Old age is inclined to timidity, and "high" is used here as elsewhere in scriptures to denote proud, powerful people from whom an old person with timidity of age might shrink. The almond tree alludes to the hair; in bloom the almond tree is whit; the blossoms completely covering the tree. Again we have a beautiful allusion to an outstanding characteristic of age. Old people are easily troubled; their means of defense, physical and intellectual, has declined in power. Accordingly grasshoppers are used your to characterize the little troubles that fret and worry the aged, and that younger people are able easily to trust aside. The locust is an extremely active insect, and the aged, burdened with stiffness of joints and heaviness, often resent the physical and mental agility of the young.
The phrase, "and desire shall fail," alludes to the caperberry, which, in oriental countries was eaten as stimulus to the appetite, but which fails of effect on one whose powers, are exhausted.
The "long home" has reference to man's "eternal house," as the passage would be literally translated, and to his place in the next world.
"Mourners go about the streets" - it was the custom for a bereaved family to employ singing women, who went about the streets mourning the loss of one who had died, whence the phrase alludes to the day of death.
"Or ever the silver cord be loosed, or the golden bowl be broken, or the pitcher be broken at the fountain, or the wheel be broken at cistern. . ."
Death is here represented by the breaking of a lamp, because the silver cord was that by which the household lamp was suspended from the ceiling. The lamp represents life, and when the silver cord is broken the lamp is dashed in pieces and the light extinguished. The golden bowl alludes to the reservoir of oil used in the lamp, which also is broken in the fall.
The pitcher in ancient times was used in bringing water from the spring. No longer in the day of death is the substance of water needed, and the pitcher is broken.
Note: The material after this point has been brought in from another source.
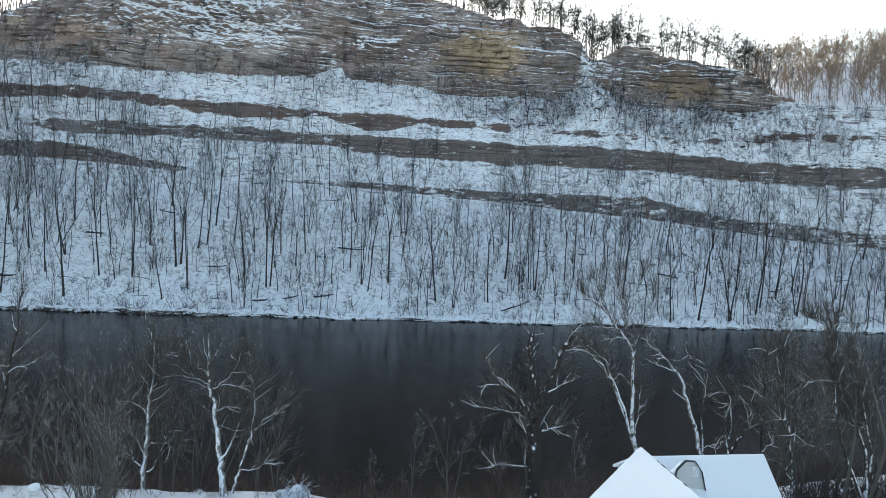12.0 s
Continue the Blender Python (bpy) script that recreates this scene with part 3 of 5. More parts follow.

The wheel, let down into the cistern, brings water from the depths, but with the day of death it is no longer needed, and therefore is broken.
I myself like to put a rather different interpretation up on this passage. I like to think of the silver cord as the spinal cord, which after death disintegrates. To me the golden bowl represents the skull, the broken pitcher the heart, which no longer functions, and the broken wheel those who are engaged in the ordinary occupations of daily life, but who cease in the day of death.
"Then shill the dust return to the earth as it was, and the spirit shall return unto God who gave it."
The figure of the dust returning to the earth alludes, of course, to the complete disintegration and darkness of this, our earthly tabernacle. Here is the last touch, a consummate bit of description - rather depressing, but none the less true. And its glory and comfort is that dramatic finale, that shout of triumph, that comes like a great "Amen" - "The spirit shall return unto God who gave it!"